Finalmente, ante mi mucha
insistencia superando sus reticencias, mi médico, el doctor Machuca, se apeó de
la burra –como se suele decir entre colegas– y echo a explicarme lo que, para
él, no tenía explicación alguna, pues mi mal era que otro, y no yo, andaba
dentro de mí. Diagnóstico, que tal como lo expresó, con finura y su poco de humor
negro, me trajo a la memoria una cancioncilla de El canto del loco, si no era yo
el loco que estaba allí, como en otro melodía de Los Bravos.
En realidad –el doctor Machuca estaba a lo que estaba sin importarle para
nada mis impertinentes reflexiones– lo
tuyo –porqué me tuteaba vaya usted a saber– no es una enfermedad en el sentido estricto de la palabra, ni léxica ni
clínicamente, puesto que lo que tienes es a alguien, y a no a ti mismo, metido
en tu ser más íntimo.
¡Y eso!, doctor –interviene de manera enfática, profundamente
afectado por la eventualidad de andar con un realquilado dentro, con un okupa
en el pecho– ¿Es grave? ¿Tiene cura?
Dígamelo – Machuca tío, callé,– pero
dígamelo sin caramelos, se lo ruego.
¡Cómo voy a saberlo! –me respondió mientras, sin mirarme a la cara,
rellenaba el impreso de alta médica.– Ten
en cuenta que te estaba tratando a ti, pero ahora resulta que el enfermo es
otro, alguien que ni siquiera es mi paciente.

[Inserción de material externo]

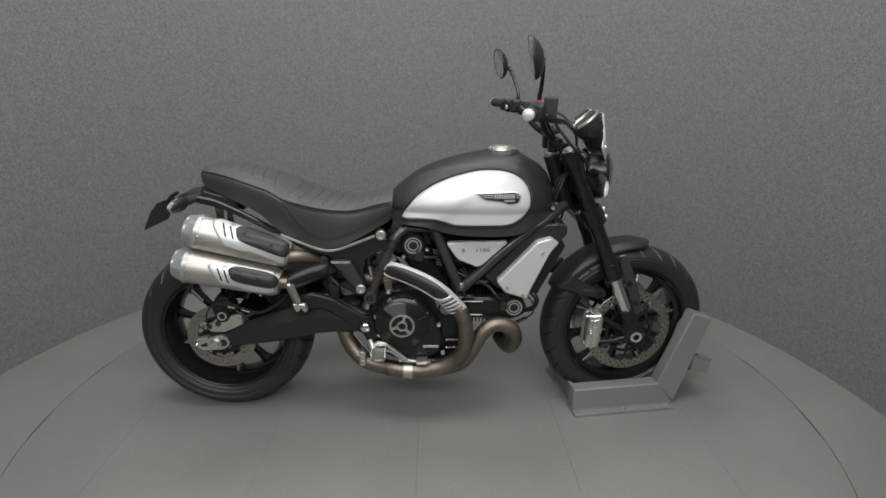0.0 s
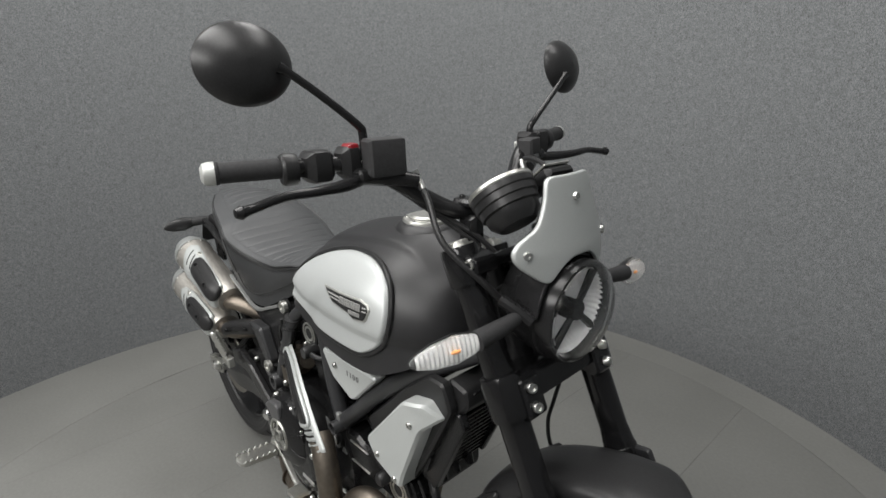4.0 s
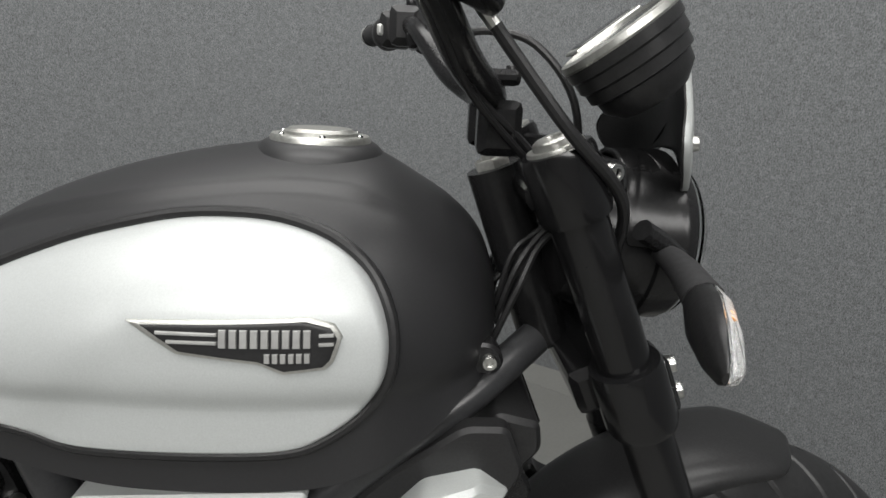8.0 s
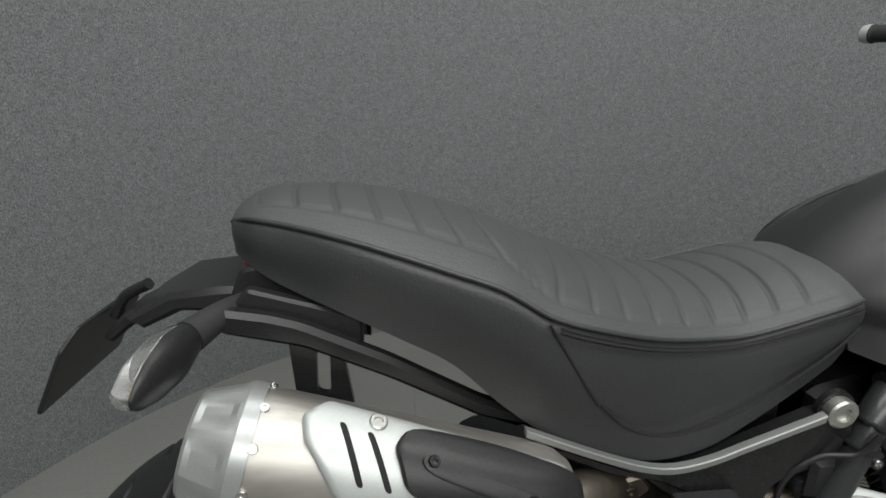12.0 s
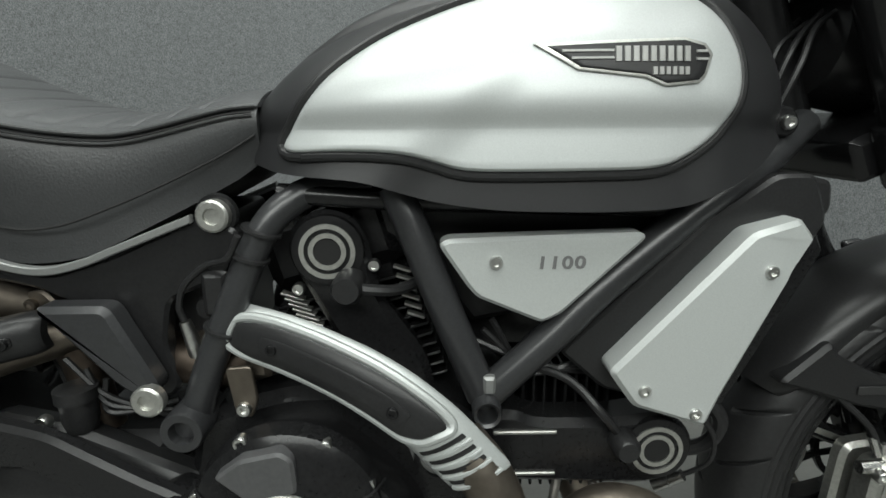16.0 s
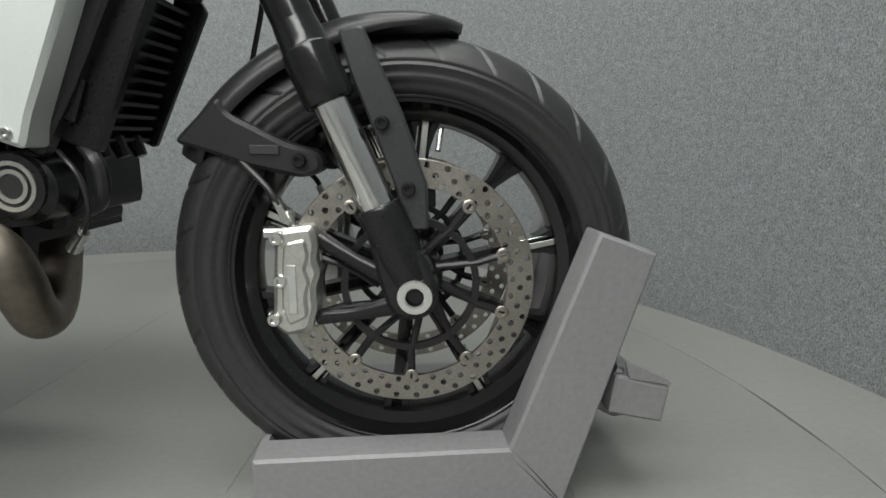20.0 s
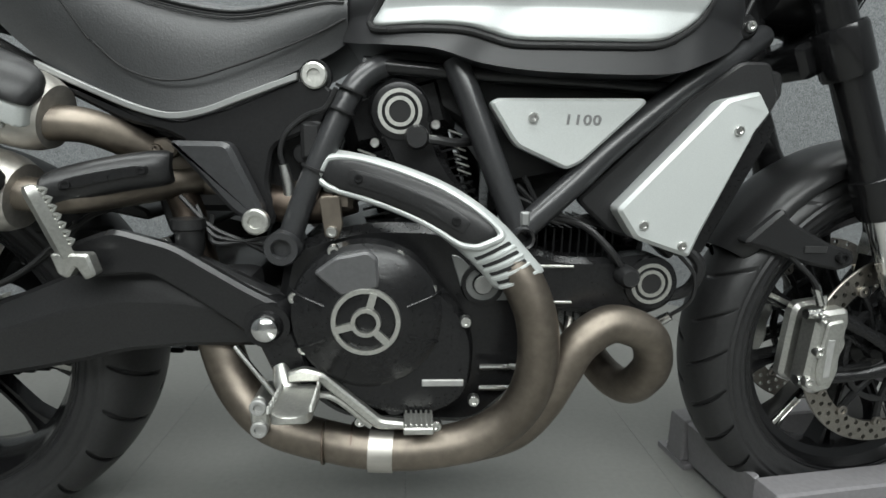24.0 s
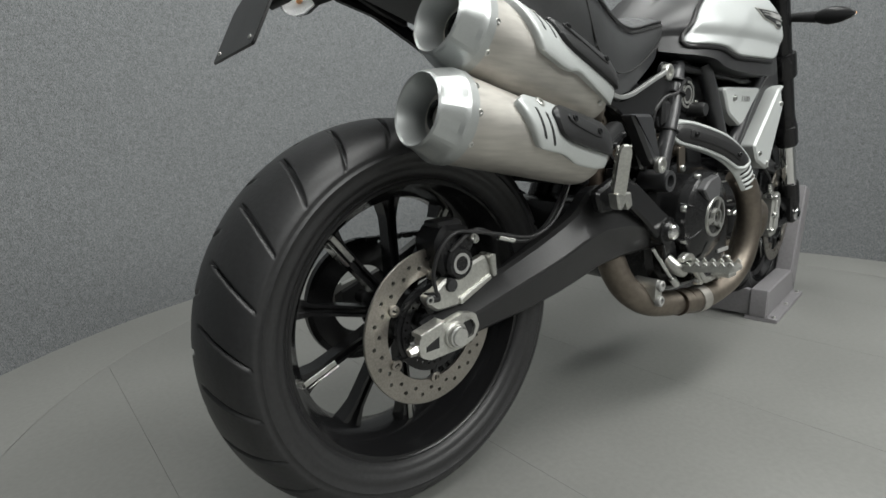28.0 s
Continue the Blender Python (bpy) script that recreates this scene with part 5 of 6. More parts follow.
for k in range(4):
    u = 0.820 + 0.050 * k
    # Dark strip painted as the shade in a slot; the shield is uncut.
    part("slot", shell(dense(rounded([(u - 0.035, -0.74), (u - 0.017, -0.74), (u + 0.035, 0.66), (u + 0.017, 0.66)], 0.008), 0.05), lambda uu, v, h: on_pipe(uu, v, h + 0.0045), 0.0012, edge=0.003, rings=(0.5,)), DARK, shield)
    part("louvre", shell(dense(rounded([(u - 0.012, -0.80), (u + 0.004, -0.80), (u + 0.058, 0.72), (u + 0.042, 0.72)], 0.008), 0.05), lambda uu, v, h: on_pipe(uu, v, h + 0.004), 0.0036, edge=0.006, rings=(0.5,)), SILVER_FLAT, shield)

# ---- swingarm and rear brake ----
# x, upper edge, crease, lower edge
ARM = [(-0.795, 0.335, 0.316, 0.290), (-0.70, 0.366, 0.340, 0.296), (-0.60, 0.408, 0.374, 0.314), (-0.47, 0.462, 0.416, 0.340), (-0.43, 0.500, 0.426, 0.350), (-0.405, 0.508, 0.430, 0.355), (-0.33, 0.490, 0.428, 0.362), (-0.20, 0.428, 0.398, 0.362), (-0.182, 0.408, 0.390, 0.368)]


def swingarm_mesh():
    """A box arm folded along a crease, drawn in towards the wheel at its rear end."""
    rings = []
    for x in np.linspace(ARM[0][0], ARM[-1][0], 40):
        t, c, b = (interp(ARM, x, k) for k in (1, 2, 3))
        o = 0.030 * ease((-0.50 - x) / 0.28)
        i = o * 0.4
        rings.append([Vector((x, y, z)) for y, z in ((-0.125 + i, t - 0.004), (-0.146 + o, t), (-0.154 + o, t - 0.005), (-0.1745 + o, c + 0.003), (-0.1755 + o, c - 0.002), (-0.163 + o, b + 0.007), (-0.155 + o, b), (-0.125 + i, b + 0.004))])
    return skin(bmesh.new(), rings)


swing = both("swingarm", swingarm_mesh(), PLASTIC, bike, "black folded aluminium swingarm", sharp=14)
part("swingarm_bridge", box(-0.30, 0, 0.42, 0.12, 0.26, 0.09, bevel=0.015), SATIN, bike)
pivot = both("pivot_boss", lathe([(0.0, -0.205), (0.012, -0.206), (0.016, -0.203), (0.019, -0.198), (0.021, -0.193), (0.029, -0.193), (0.031, -0.186), (0.031, -0.15), (0.0, -0.15)], (-0.218, 0, 0.402), (0, 1, 0), n=32), CAST, bike)
part("pivot_nut", lathe([(0.0, -0.213), (0.010, -0.212), (0.016, -0.207), (0.0175, -0.20), (0.0, -0.20)], (-0.218, 0, 0.402), (0, 1, 0), n=24), CHROME, bike, "polished swingarm pivot nut")
def frame_plate(outline, hole, y0, y1, r=0.006):
    """A plate with a window cut right through it."""
    o, h = rounded(outline, r), rounded(hole, r * 0.6)
    n = 4 * max(len(o), len(h))

    def even(ring):
        d = [0.0]
        for a, b in zip(ring, ring[1:] + ring[:1]):
            d.append(d[-1] + (Vector(b) - Vector(a)).length)
        at = np.linspace(0, d[-1], n, endpoint=False)
        pts = np.array(ring + ring[:1])
        return [(float(np.interp(q, d, pts[:, 0])), float(np.interp(q, d, pts[:, 1]))) for q in at]

    def turned(ring):
        c = np.mean(ring, axis=0)
        k = int(np.argmin([abs(math.atan2(p[1] - c[1], p[0] - c[0]) + 2.5) for p in ring]))
        return ring[k:] + ring[:k]

    o, h = turned(even(o)), turned(even(h))
    return skin(bmesh.new(), [[Vector((x, y, z)) for x, z in ring] for ring, y in ((h, y0), (o, y0), (o, y1), (h, y1))], close=True)


both("axle_block", frame_plate([(-0.823, 0.300), (-0.823, 0.327), (-0.740, 0.346), (-0.716, 0.340), (-0.708, 0.318), (-0.720, 0.300), (-0.745, 0.292), (-0.806, 0.290)], [(-0.742, 0.303), (-0.742, 0.331), (-0.724, 0.333), (-0.716, 0.320), (-0.722, 0.306)], -0.153, -0.140), ALU, bike, "bright cast chain adjuster block")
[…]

Entiendo su problema ético –le mentí con todo el descaro cosquilleándome en el
cielo de la boca.– Comprendo que no vaya
a darme información sobre alguien a quien no conozco. Pero, dígame, Doctor, ¿qué
puedo hacer dada la situación en la cual me coloca? ¿Aviso a la policía para
que lo desaloje? ¿Lo llevo al Juzgado por falta de pago? Y a mi mujer, ¿qué le digo. Que estoy enfermo o
subarrendado?
En eso yo no voy a meterme. Soy médico de familia, y no un consejero
sentimental. Tú verás lo que debes hacer –el doctor
Machuca, ahora sí, me miraba de frente, directamente a los ojos, como se debe
mirar a un detenido por un crimen horrendo, aunque, la verdad, yo no me sentía
capaz de dilucidar si era a mí o era a mi ocupante, a quien le hablaba.
Claro, doctor, no le culpo –me avine a descargarle de responsabilidad sobre
nuestro estado, pues, como quien no quiere la cosa, yo empezaba a hablar por mí
y por mi compañero.– Es más, –añadí– le confieso que me acaba de quitar un gran
peso de encima.
Se hizo el silencio entre los
tres y supe que había llegado el momento de abandonar la consulta. El doctor
Machuca, entre tanto, había vuelto a sus papeles. Me despedí de él deseándole
lo mejor y me fui sin esperar a que me respondiese con la correspondiente
cortesía debida.
Una vez en la calle, eché a
caminar despacio, como si paseara por una ciudad extranjera buscando una tienda
de regalos que llevarle a los niños a mi regreso. Doblé la esquina de la Clínica del doctor Machuca y enfilé mis pasos
hacia la boca de la estación de metro de Los tilos. Iba como distraído de mis
preocupaciones, cuando di un repentino quiebro que a punto estuvo de quebrarme
por la cintura. Me giré por completo. Me gané la espalda y me puse a correr tan
deprisa como imaginaba que lo haría un malhechor del lugar de su fechoría.
Corrí y corrí. Atravesé cuatro o cinco manzanas de casas sin parar a disculparme
con todos los que me iba llevando por delante, y sólo cuando me empezó a faltar
el aire en los pulmones, me detuve.
Respiré. Me sequé el sudor de
la frente con el dorso de la mano que tenía más cerca. Y de forma casi
imperceptible para cualquiera que pudiese haber observado mi extraño proceder, comprobé
si mi inquilino me había seguido. No. Desde lejos vi cómo permanecía, alelado, impasible,
como una farola, en el mismo lugar donde lo había dejado al emprender mi rápida
escapada, sin darle tiempo a reaccionar.
(…)
Desde entonces no he sabido
nada de él. Tampoco he vuelto a encontrarme mal. Seguramente porque,
aprovechando, dejé de fumar y de beber –se me fueron las ganas– y me transformé
en el hombre tranquilo y de casino que ahora soy. A veces se me ocurre pensar
si no será que fue él quien echó a correr, una vez lo había descubierto, y yo
el que se quedó en su sitio. Pero como no tengo forma de aclararme, mejor dejarlo
así como está. Estoy convencido de que nadie va a notar la diferencia.